A price war does not necessarily have to be a long one. “A ‘shock and awe’ strategy can quickly convince an inefficient rival to get out of the way, as any resistance is either futile or fatal,” Zhang and Zhou suggest. And although a price war typically succeeds when there is an increase in market share, “not all bets are off if a firm cannot increase its market share by starting a price war. Another important factor in a firm’s price war calculus is the change in the industry demand. When a price war breaks out — even if all competing firms in the market are equally efficient and they all follow suit cutting their prices so that no firm can gain any additional market share — firms can still benefit from price wars if they expand the industry demand sufficiently.”
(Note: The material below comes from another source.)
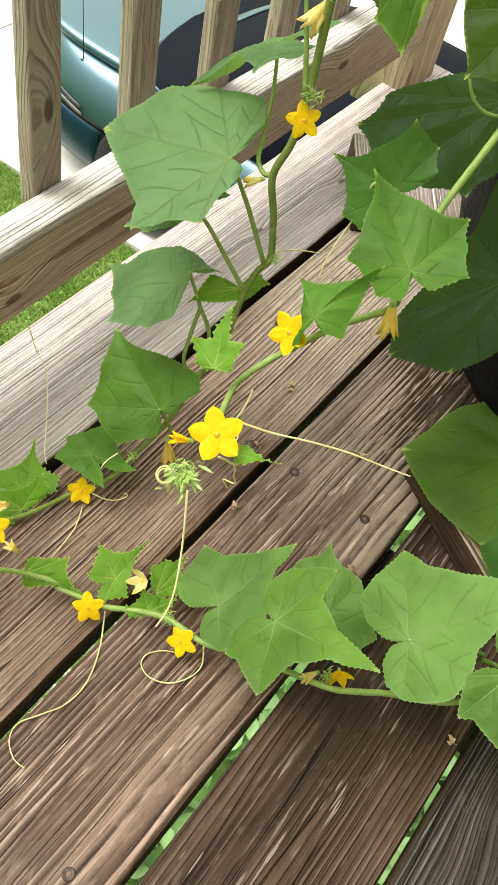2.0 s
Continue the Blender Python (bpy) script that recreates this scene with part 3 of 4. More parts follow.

Which brings Zhang and Zhou back full circle to understanding why there are more price wars in less mature markets. “There is nothing intrinsically Chinese, as far as we can detect, about the calculus that the Chinese executives use in planning and executing price wars,” the authors note. “What is intrinsically Chinese, however, is the fact that a whole generation of Chinese executives have grown up in a business environment characterized by growing markets, heterogeneous firms with a wide distribution of cost-efficiencies, and new technologies with significant scale economies. This business environment provides many profitable opportunities for them to engage in price wars and to hone their skills, whereas in Western markets, oligopolistic competition among mostly equals in mature markets encourages more finesse in devising marketing strategies. In both cases, firms are weighing the same factors, [although] making different strategic choices in the end.”